Fast forward to 2004.  I just could not look at that 1951 cook top anymore though it was working fine. It was time to upgrade the appliances, except for my beautiful Sub-Zero. A 48” Wolf range fits perfectly in the space of the 48” 1951 cook top. Of course I have to go against the masses and get the black knobs, instead of the signature red ones. A Wolf hood replaced the 48” 1951 broan hood.  I removed the two ovens one on each side of the cook top and just left it with open space and replaced each side with 24” wide countertops. Yes! Stainless steel. I was stuck in a black hole of stainless steel countertops and I could not escape. I also changed the rest of the formica counters to stainless. Nightmare of scratches! The broom closet was removed to house a Sub-Zero 27” tall wine refrigerator with refrigerator drawers. My daughters love the refrigerator drawers. They hold their fruit, snacks and water. It’s their refrigerator. Next to the new wine refrigerator was space for books and a tube set TV that changed into a 19” flat screen, along with a Miele built-in coffee maker.This kitchen was starting to look really cool.  I switched out the Kitchen Aid dishwasher to a Fisher Paykel double dish drawer dishwasher. Love loading the drawers and so much easier on my back considering I am 5’10” and I wear heels all the time.  I also added a Kohler steamer next to my sink. Healthy cooking is a priority in my house. Budget was busted!
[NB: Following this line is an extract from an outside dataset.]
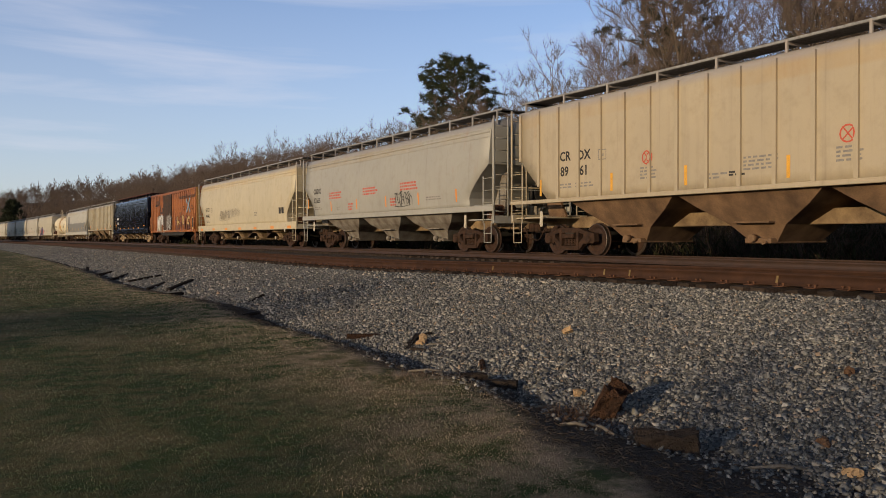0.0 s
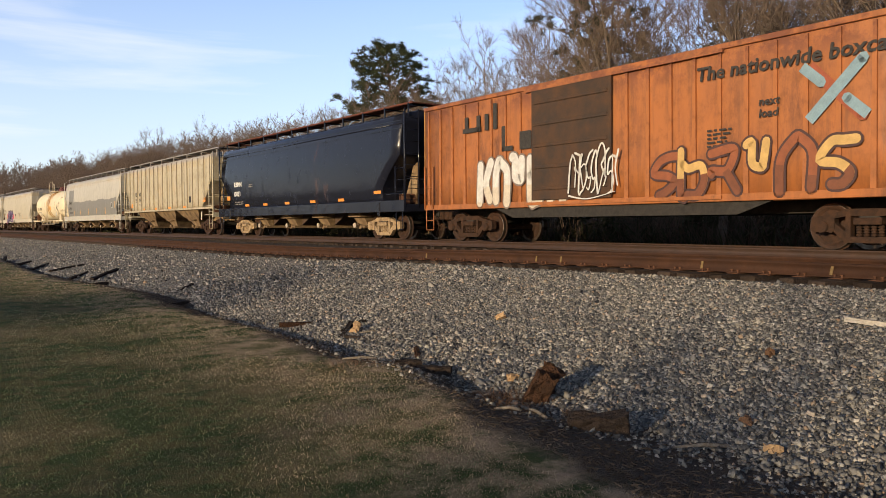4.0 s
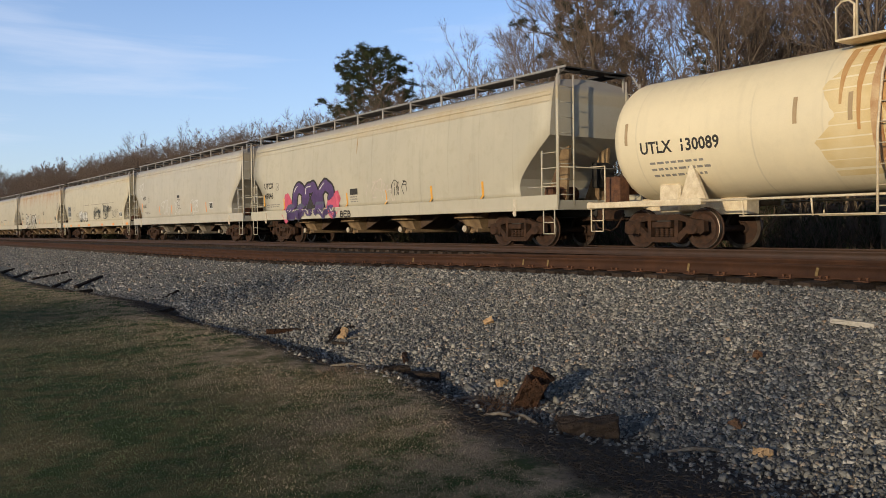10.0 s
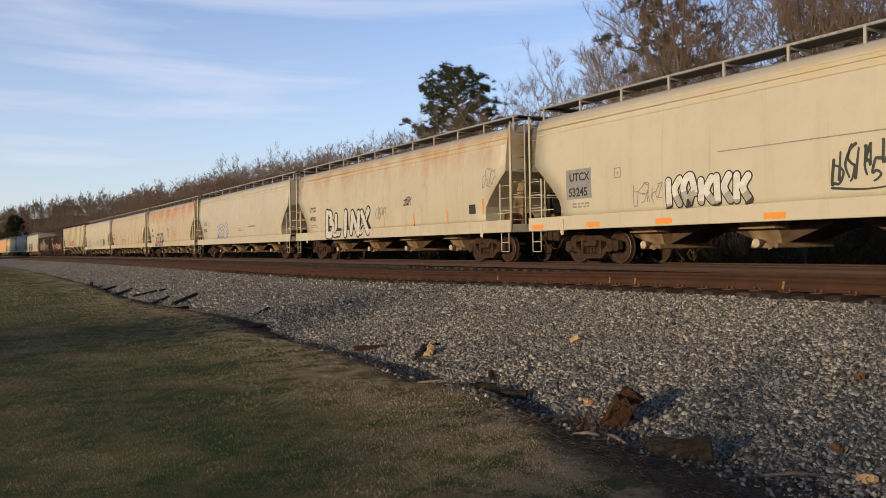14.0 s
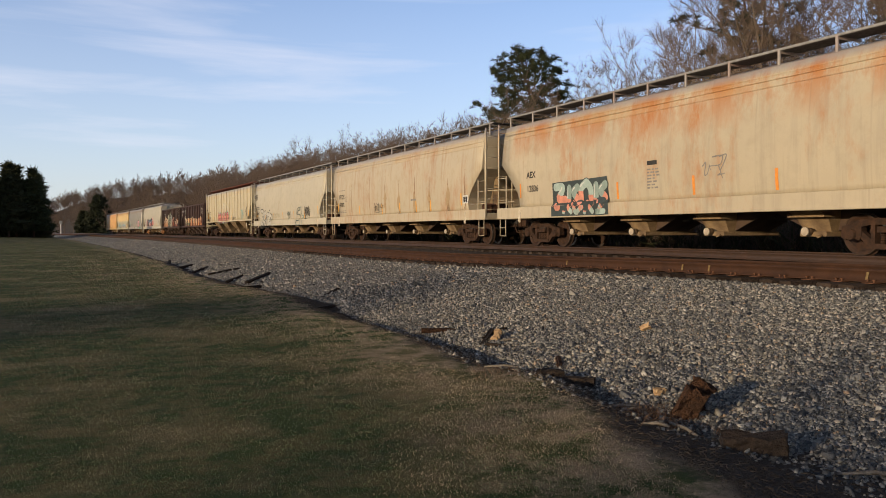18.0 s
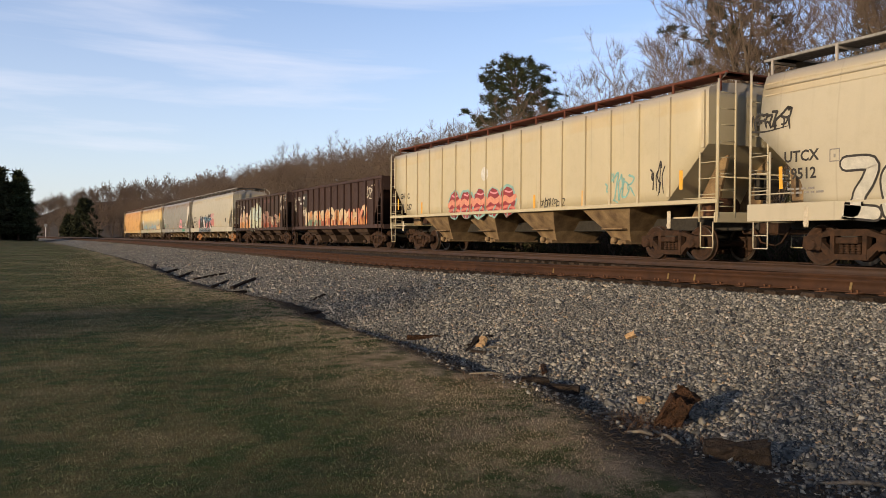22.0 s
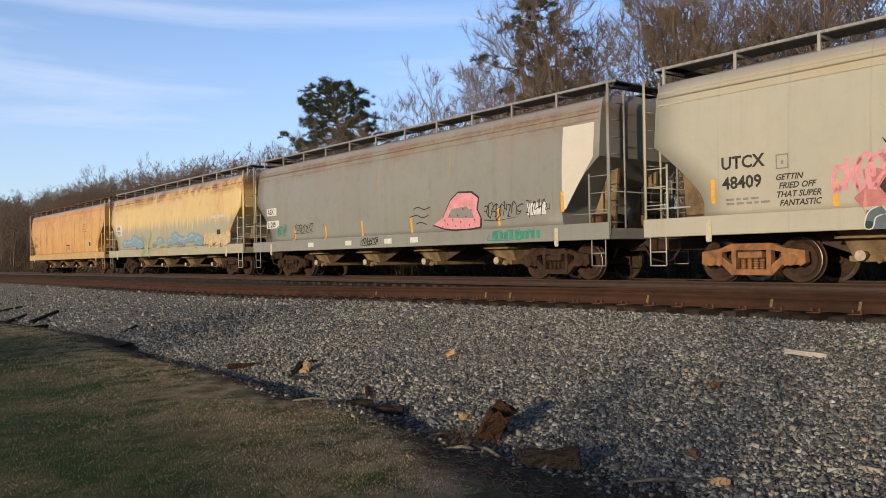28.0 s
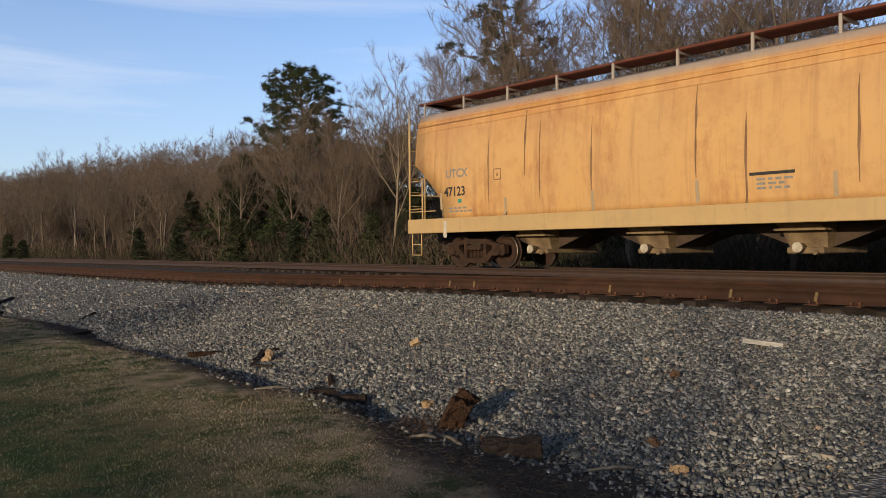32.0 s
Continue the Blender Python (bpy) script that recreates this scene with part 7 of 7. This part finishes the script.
# pole line behind the tracks
px, py = at(16.2, 96.0)
pole = new("utility_pole")
pole.matrix_basis = pose(px, py, float(land(px, py)))
bm = bmesh.new()
tube(bm, [(0, 0, -0.3), (0, 0, 9.0)], [0.15, 0.10], 10)
part("pole", bm, GREYWOOD, pole)
bm = bmesh.new()
box(bm, -0.9, 0.9, -0.05, 0.05, 8.4, 8.52)
part("crossarm", bm, GREYWOOD, pole)
for s in (-0.8, 0.8):
    bm = bmesh.new()
    tube(bm, [(s, 0, 8.5), (s + 12, -12, 7.9), (s + 26, -26, 8.6)], 0.018, 4)
    part("wire", bm, DARK, pole)
tagged(pole, "grey wooden utility pole with two wires at the wood's edge", "utility pole")
# signal mast beside the far bend
px, py = at(-0.35, 300.0)
mast = new("signal_mast")
mast.matrix_basis = pose(px, py, float(land(px, py)))
bm = bmesh.new()
tube(bm, [(0, 0, -0.2), (0, 0, 5.0)], 0.14, 8)
part("mast", bm, WHITEINK, mast)
bm = bmesh.new()
box(bm, -0.5, 0.5, -0.2, 0.2, 4.2, 5.2, bevel=0.05)
part("signal_head", bm, GREYPATCH, mast)
tagged(mast, "pale signal mast beside the far bend", "signal")



# ---- what moves ----
def line_at(s):
    """Place and heading on the train's track, s metres along it."""
    u = max(0.0, s - BEND_FROM)
    th = u / BEND_R
    if s < BEND_FROM:
        return FAR_X, s, 0.0
    return FAR_X - BEND_R * (1 - math.cos(th)), BEND_FROM + BEND_R * math.sin(th), math.degrees(th)


def motions():
    for car, s0 in TRAIN:
        rows = []
        for k in range(33):
            s = s0 - 13.60015 * k + 0.0161925 * (k - 16) ** 2
            x, y, h = line_at(s)
            rows.append((float(k), pose(x, y, RAIL_Z, 0, 0, h)))
        walk(car, rows)
    # wheels roll with the way that the train has gone
    turns = []
    for k in range(FPS * 32 + 1):
        t = k / FPS
        turns.append((t, math.degrees((13.60015 * t - 0.0161925 * ((t - 16) ** 2 - 256)) / 0.457)))
    for wheelset, y in WHEELS:
        walk(wheelset, [(t, pose(0, y, 0.457, a)) for t, a in turns])


motions()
I couldn’t even fill the 70 bottle wine cooler.


Fast forward to 2006. Time to repaint the cabinets and liven up the kitchen. The cabinets are still in good shape and I do like the layout and the retro look. To freshen up the cabinets I updated the handles and hinges. I wanted some color but because of the utilitarian nature of the cabinets off white was the only color that worked for me. I picked out some whimsical tile for around the range and cream subway tile for the rest of the backsplash. The walls were painted a chocolate brown. Wow! Does it look marvelous even in 2010. I love it!  For my last designing spree I had a calligrapher script above the range a quote from my favorite architect, Frank Lloyd Wright, “Dining is and always was a great artistic opportunity.”



Back to 2010.  Now I am looking for two really cool chandeliers with those cool round shades around the fixtures for over the island. I just need time to shop.